According to their results, contrast nephropathy developed significantly more frequently in the control group (12%) than in the acetylcysteine group (4%). In addition, the average length of hospitalization was 0.5 days shorter in the acetylcysteine group. Furthermore, the serum creatinine concentration decreased significantly after angiography in the acetylcysteine group, from 1.35 to 1.22 mg/dL at two days after the administration of the contrast medium. In the control group, the change in mean serum creatinine concentration was from 1.36 to 1.38 mg/dL and was considered "not significant." These results suggests that acetylcysteine may prevent contrast nephrotoxicity in patients with moderate chronic renal insufficiency undergoing coronary diagnostic and/or interventional procedures.

"Oral acetylcysteine is a safe, effective and inexpensive prophylactic treatment against acute renal dysfunction for patients with moderate chronic renal insufficiency undergoing coronary angiographic procedures with minimal adverse effects and at a low cost," the authors concluded.

Homocysteine and cancer

Homocysteine is a potentially toxic byproduct of the body's metabolism of the amino acid, methionine. Methionine is found in protein, particularly meat protein. Elevated levels of homocysteine are associated with an increased risk for heart attack and stroke.


New research indicates that elevated homocysteine in the blood is also associated with cancer. Researchers at the University of Utah and Chang Gung Hospital in Taiwan report that cancer cells release high amounts of homocysteine. They also discovered that levels of homocysteine track with cancer biomarkers. When cancer is treated with drugs that kill it, homocysteine levels fall. Researchers believe that homocysteine is indicative of rapidly-dividing cells, i.e., cancer cells. If verified by other researchers, homocysteine could be used in the future as a more sensitive biomarker than those presently in use since it only indicates the presence of living cancer cells, whereas traditional biomarkers appear to indicate both living and dead.
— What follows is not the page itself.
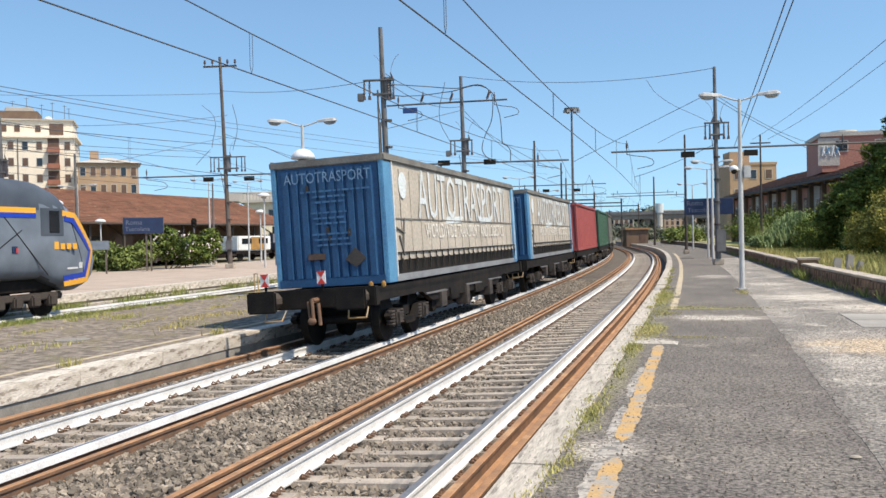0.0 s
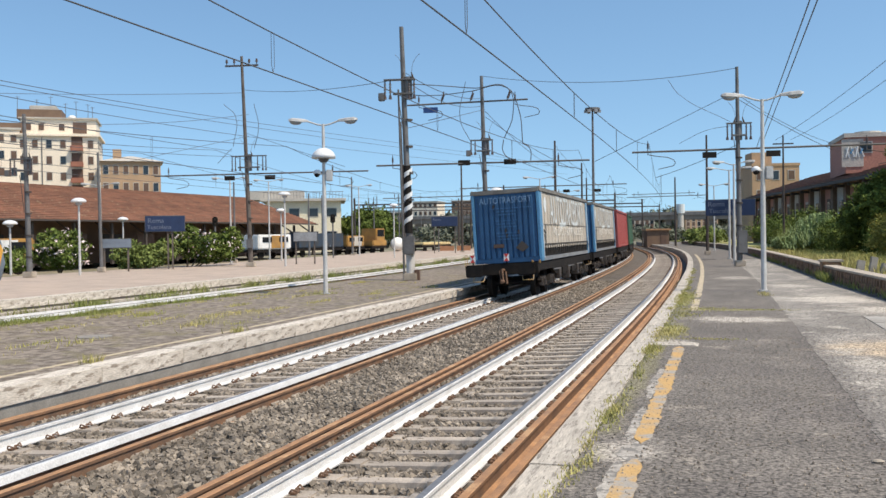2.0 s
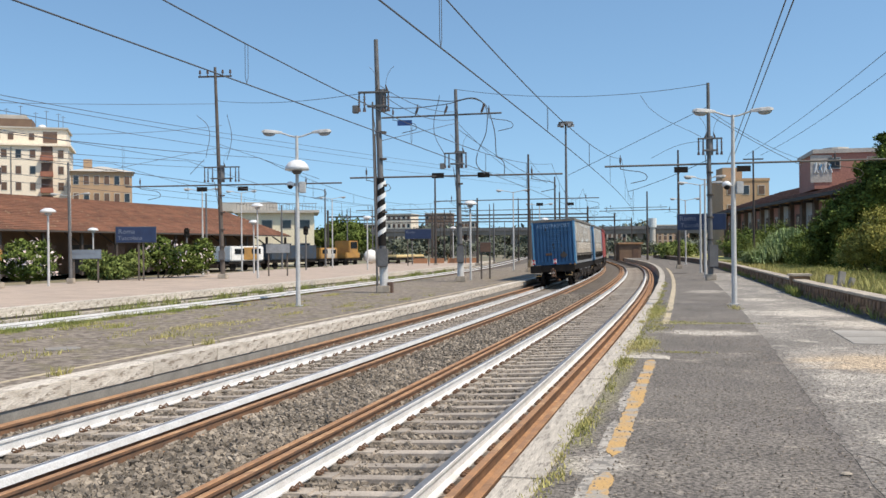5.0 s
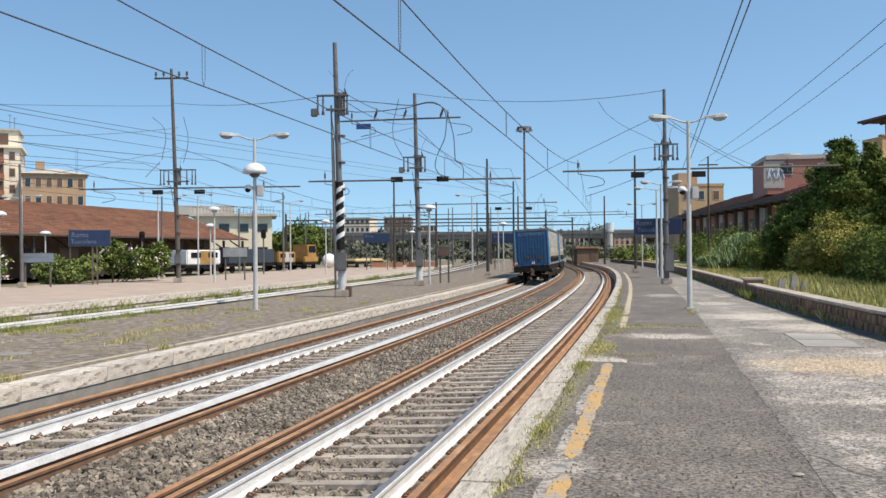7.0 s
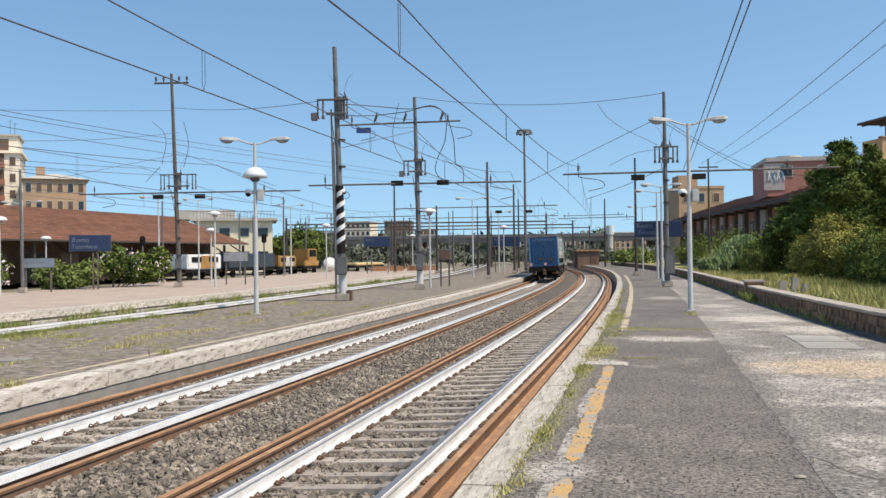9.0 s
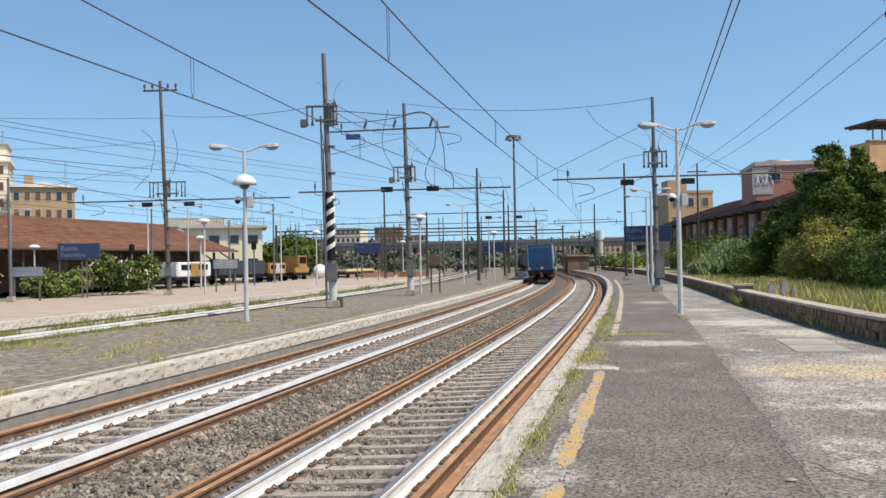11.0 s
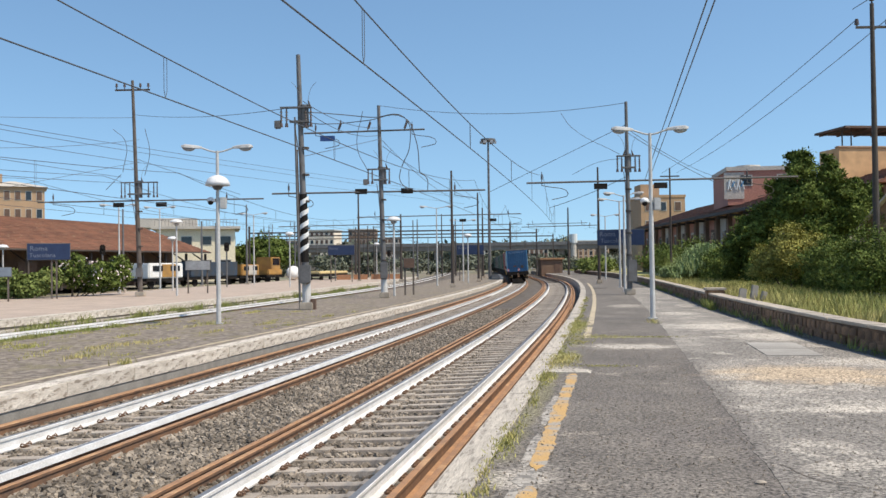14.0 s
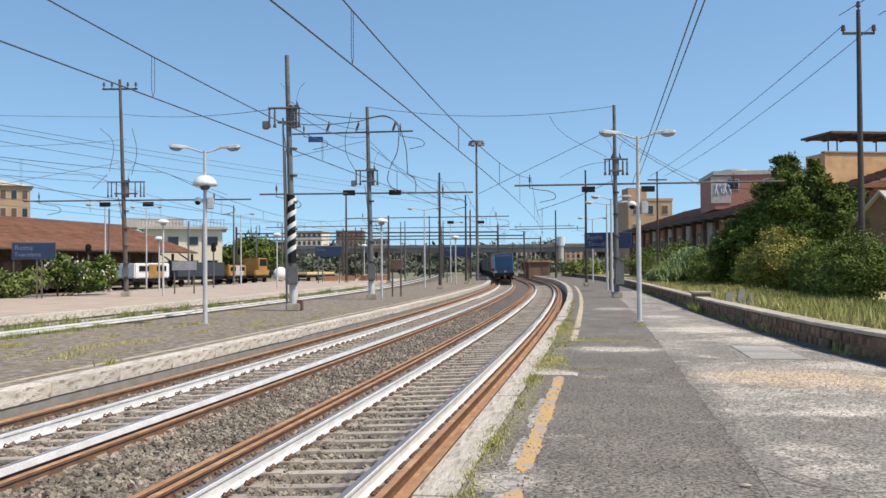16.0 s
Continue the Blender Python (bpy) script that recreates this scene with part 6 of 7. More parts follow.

For this reason, homocysteine levels may be a more reliable indicator of whether an anticancer treatment is working.

Research from the National Cancer Institute supports the notion that elevated levels of homocysteine may indicate that cancer is present. In a study on women with invasive cervical cancer, those with homocysteine levels greater than 6.31 micromoles per liter of blood were two to three times more likely to have the disease. Interestingly, a lack of folate did not increase the risk in this study, which may mean that other homocysteine-lowering vitamins such as B12, B6 or riboflavin are deficient in women with cervical cancer. Another possibility is that methylation (which lowers homocysteine and reduces the risk for cancer) is compromised in some other way. Similar studies have been done showing that homocysteine is elevated in colon cancer as well.

The laboratory test for measuring homocysteine levels is widely available. It is already well-known that lowering homocysteine can protect against heart attack and stroke.